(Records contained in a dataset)
>>>

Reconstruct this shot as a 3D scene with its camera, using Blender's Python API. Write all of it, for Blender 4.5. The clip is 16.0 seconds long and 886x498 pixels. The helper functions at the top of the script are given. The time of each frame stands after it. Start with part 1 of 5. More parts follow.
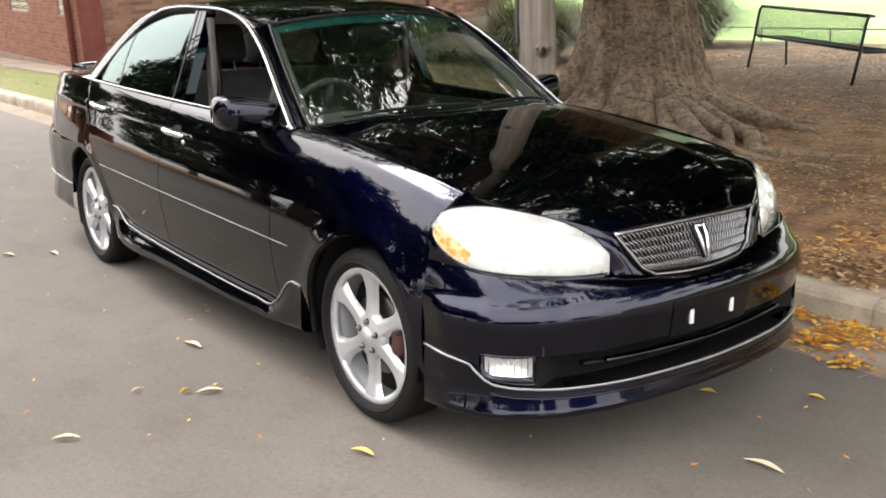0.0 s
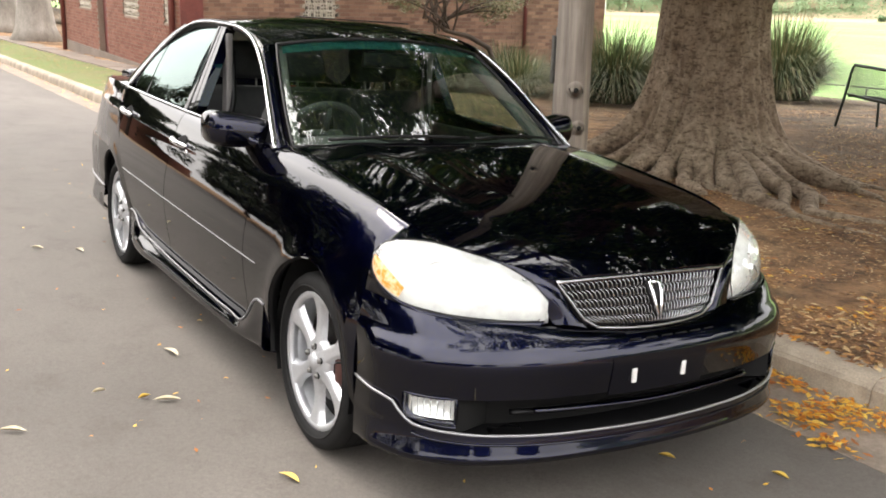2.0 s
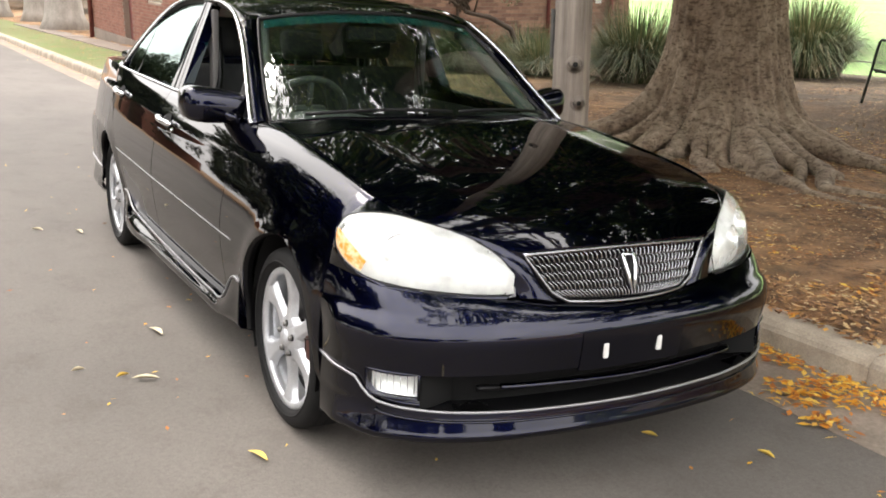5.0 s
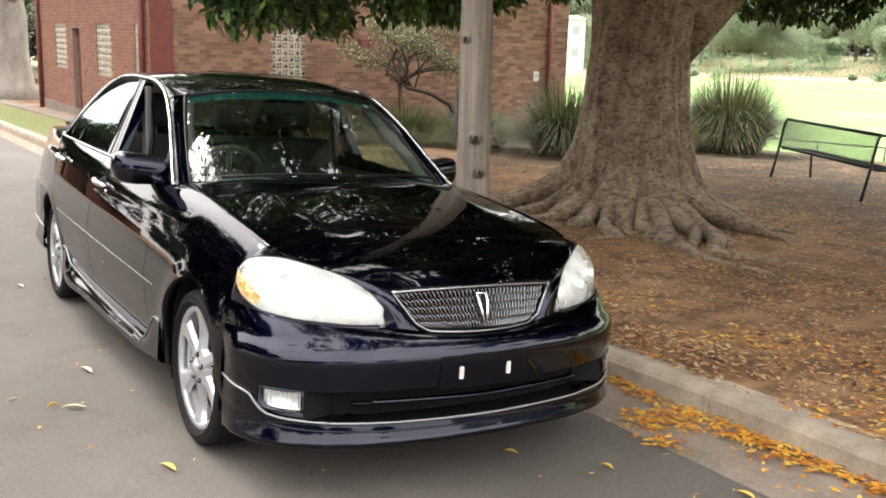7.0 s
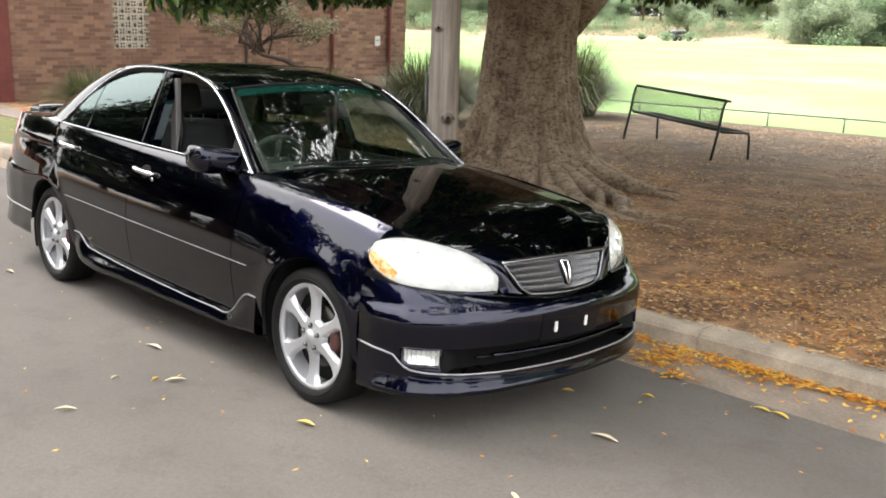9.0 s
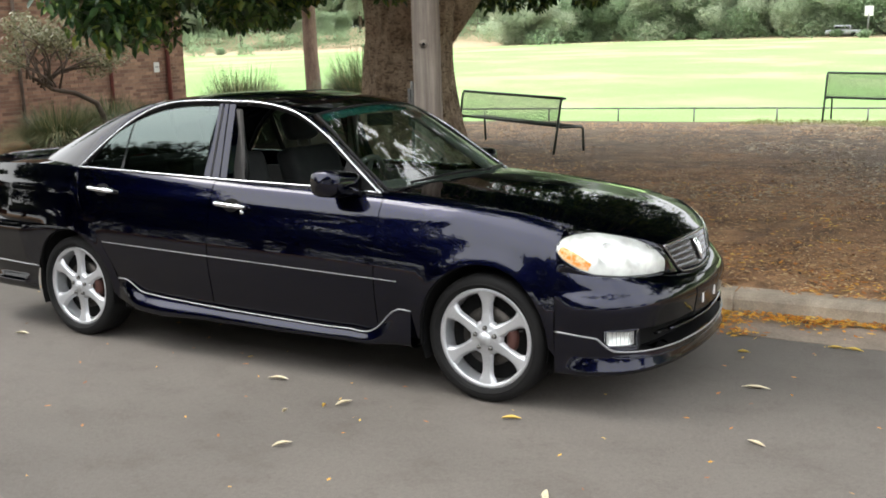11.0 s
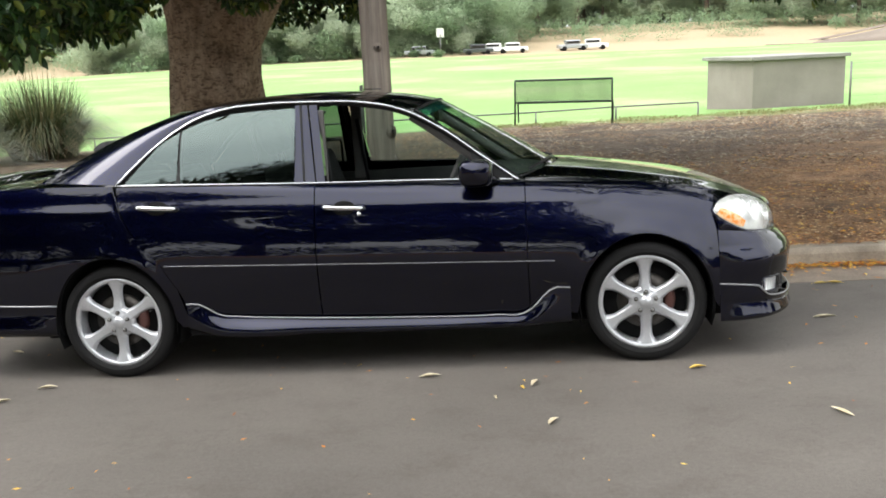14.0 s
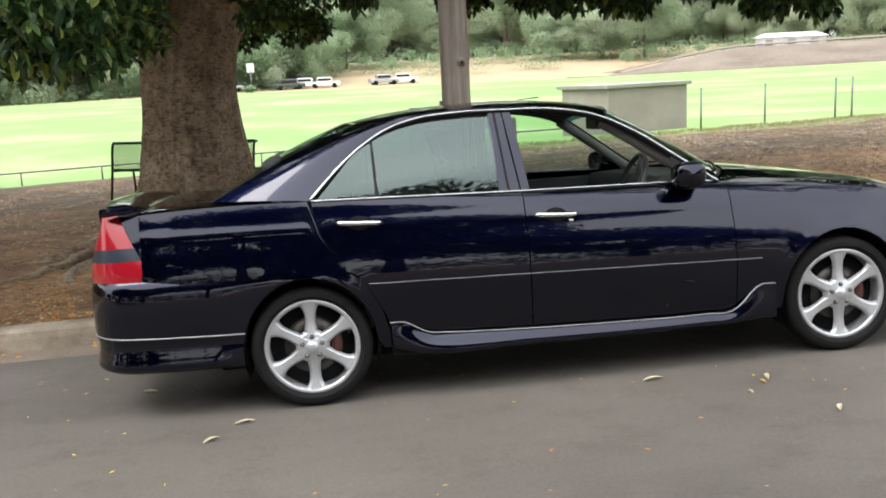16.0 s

<<<
>>>

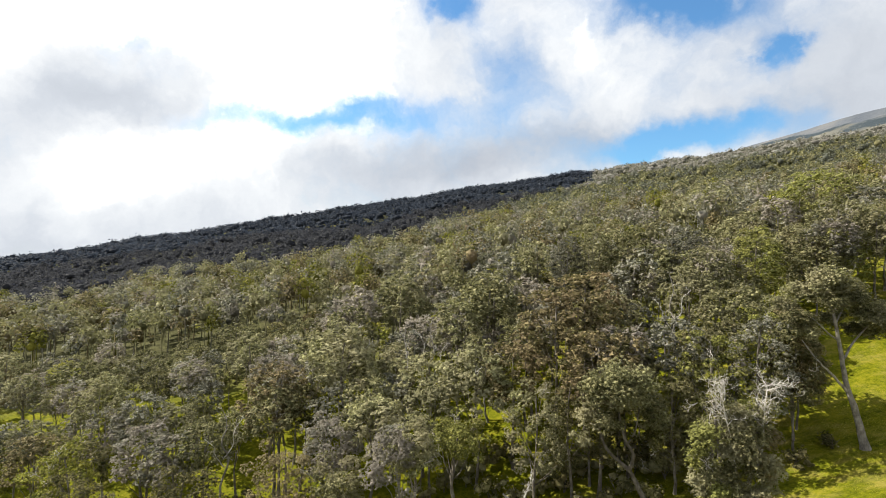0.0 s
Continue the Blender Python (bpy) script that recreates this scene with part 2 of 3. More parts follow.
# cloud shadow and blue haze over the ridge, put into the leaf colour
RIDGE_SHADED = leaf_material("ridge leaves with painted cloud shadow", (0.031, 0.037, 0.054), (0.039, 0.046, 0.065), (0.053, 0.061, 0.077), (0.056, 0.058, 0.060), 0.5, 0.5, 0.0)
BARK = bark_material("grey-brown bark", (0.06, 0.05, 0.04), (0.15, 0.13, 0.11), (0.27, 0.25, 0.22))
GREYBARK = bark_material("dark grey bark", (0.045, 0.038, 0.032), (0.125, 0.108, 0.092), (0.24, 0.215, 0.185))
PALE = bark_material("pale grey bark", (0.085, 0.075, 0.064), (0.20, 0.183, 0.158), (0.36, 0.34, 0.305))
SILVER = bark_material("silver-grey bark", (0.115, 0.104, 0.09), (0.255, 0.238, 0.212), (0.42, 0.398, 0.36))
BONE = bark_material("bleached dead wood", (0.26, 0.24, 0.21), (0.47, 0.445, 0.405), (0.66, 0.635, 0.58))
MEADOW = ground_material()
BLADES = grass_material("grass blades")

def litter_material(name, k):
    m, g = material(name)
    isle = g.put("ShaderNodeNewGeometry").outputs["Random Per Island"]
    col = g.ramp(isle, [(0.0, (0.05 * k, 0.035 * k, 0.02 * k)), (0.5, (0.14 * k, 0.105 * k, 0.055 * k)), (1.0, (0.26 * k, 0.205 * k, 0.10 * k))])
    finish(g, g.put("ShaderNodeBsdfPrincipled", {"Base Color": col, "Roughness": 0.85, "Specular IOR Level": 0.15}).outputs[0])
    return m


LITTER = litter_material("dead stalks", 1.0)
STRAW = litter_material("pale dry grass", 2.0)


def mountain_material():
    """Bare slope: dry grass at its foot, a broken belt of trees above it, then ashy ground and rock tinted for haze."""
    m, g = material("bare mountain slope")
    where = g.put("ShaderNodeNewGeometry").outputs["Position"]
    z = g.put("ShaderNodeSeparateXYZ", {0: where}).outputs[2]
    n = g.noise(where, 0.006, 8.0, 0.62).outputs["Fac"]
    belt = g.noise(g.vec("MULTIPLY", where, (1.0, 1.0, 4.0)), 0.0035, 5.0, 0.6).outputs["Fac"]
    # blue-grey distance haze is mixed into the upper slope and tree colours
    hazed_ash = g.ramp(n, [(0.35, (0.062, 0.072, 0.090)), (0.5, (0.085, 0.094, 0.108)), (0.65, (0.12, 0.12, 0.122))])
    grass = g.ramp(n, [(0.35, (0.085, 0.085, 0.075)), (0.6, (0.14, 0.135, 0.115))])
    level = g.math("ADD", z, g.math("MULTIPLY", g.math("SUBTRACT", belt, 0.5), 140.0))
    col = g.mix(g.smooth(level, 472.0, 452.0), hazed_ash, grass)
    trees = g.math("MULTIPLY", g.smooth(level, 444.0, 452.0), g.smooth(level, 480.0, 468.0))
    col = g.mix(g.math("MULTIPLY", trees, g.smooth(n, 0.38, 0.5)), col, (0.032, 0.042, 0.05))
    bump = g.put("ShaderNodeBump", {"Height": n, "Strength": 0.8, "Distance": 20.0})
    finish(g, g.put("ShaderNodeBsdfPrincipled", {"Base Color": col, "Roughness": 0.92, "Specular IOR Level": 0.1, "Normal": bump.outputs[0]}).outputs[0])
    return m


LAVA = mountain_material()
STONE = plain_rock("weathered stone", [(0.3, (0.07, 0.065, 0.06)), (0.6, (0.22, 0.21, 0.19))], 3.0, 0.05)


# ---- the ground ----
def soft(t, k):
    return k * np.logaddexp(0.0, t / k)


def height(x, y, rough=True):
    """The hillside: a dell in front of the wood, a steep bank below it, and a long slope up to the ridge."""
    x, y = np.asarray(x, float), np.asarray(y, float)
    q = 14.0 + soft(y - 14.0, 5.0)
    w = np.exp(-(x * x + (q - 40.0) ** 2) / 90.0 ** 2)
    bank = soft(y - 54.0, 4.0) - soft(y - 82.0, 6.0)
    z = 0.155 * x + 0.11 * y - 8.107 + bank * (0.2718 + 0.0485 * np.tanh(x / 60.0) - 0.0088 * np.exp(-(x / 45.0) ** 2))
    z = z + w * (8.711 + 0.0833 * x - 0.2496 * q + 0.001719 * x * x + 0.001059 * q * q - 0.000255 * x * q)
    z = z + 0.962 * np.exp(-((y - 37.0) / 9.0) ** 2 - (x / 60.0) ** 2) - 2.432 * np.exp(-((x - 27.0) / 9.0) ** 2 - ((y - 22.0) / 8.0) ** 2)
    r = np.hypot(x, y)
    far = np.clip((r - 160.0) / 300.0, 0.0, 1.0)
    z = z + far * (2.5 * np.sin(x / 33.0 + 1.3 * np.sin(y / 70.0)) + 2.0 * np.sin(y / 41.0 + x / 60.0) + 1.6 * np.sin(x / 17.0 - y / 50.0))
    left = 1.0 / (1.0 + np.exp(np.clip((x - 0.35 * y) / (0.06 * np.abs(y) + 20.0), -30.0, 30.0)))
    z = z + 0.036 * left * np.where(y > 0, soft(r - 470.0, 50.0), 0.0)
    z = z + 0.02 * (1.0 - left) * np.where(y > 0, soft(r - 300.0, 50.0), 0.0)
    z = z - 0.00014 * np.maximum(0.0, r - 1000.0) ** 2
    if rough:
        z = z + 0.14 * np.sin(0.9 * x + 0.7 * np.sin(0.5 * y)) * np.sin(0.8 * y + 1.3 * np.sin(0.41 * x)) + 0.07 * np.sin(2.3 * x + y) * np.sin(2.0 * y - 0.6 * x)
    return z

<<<
>>>

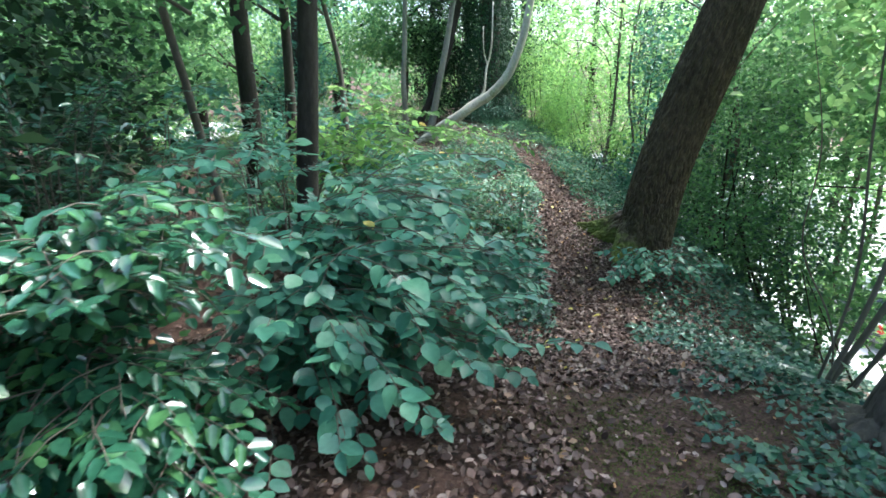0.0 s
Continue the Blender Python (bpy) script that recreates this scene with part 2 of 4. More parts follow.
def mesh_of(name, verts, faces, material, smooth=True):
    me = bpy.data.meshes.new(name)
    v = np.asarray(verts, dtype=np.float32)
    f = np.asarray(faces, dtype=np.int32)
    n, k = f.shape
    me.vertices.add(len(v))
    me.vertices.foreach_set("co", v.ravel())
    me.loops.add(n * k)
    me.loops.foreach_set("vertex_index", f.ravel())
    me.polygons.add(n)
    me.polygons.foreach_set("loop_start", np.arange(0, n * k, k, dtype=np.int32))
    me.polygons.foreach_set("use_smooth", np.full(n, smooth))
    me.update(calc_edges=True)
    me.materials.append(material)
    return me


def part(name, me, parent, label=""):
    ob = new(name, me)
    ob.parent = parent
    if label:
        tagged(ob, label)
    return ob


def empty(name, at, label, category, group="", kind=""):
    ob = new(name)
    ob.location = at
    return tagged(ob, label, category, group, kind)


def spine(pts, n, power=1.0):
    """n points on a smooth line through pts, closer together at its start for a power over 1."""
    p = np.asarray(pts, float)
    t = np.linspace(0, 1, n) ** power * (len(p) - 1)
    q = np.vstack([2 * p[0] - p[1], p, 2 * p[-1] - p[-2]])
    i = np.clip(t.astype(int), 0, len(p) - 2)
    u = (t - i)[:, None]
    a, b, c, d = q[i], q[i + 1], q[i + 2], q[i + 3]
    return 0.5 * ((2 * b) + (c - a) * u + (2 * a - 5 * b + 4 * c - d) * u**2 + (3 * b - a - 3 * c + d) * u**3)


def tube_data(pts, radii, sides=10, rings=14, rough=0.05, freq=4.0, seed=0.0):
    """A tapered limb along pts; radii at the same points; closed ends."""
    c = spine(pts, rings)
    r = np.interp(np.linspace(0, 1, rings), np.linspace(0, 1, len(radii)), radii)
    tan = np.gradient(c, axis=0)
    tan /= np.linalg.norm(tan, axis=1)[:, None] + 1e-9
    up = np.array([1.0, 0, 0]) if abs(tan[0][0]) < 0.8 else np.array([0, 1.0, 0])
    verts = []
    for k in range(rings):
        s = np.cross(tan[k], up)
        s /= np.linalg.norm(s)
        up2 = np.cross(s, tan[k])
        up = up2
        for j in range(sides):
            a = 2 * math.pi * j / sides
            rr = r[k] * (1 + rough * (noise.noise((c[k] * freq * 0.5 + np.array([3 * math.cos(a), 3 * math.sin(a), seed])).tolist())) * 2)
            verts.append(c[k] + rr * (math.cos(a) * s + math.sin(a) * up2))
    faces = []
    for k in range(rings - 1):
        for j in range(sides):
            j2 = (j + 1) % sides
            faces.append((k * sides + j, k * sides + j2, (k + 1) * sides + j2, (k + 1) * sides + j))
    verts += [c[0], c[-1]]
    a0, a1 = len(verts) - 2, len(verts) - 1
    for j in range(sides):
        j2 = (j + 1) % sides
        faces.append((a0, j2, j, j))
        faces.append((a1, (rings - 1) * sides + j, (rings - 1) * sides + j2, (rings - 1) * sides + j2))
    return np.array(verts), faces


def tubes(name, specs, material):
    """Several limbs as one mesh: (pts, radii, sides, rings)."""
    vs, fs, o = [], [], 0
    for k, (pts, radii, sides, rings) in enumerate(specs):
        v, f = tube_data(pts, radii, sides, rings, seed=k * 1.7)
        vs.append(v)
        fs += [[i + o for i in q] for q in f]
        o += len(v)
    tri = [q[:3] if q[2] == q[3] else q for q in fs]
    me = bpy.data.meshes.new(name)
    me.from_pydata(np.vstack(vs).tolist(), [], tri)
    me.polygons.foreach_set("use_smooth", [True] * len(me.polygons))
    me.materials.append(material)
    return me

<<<

◆ **What you should do**
Copy out every line from the material above in which the word "scene" appears.

◆ **Task answer**
Reconstruct this shot as a 3D scene with its camera, using Blender's Python API. Write all of it, for Blender 4.5. The clip is 16.0 seconds long and 886x498 pixels. The helper functions at the top of the script are given. The time of each frame stands after it. Start with part 1 of 5. More parts follow.
Continue the Blender Python (bpy) script that recreates this scene with part 2 of 3. More parts follow.
Continue the Blender Python (bpy) script that recreates this scene with part 2 of 4. More parts follow.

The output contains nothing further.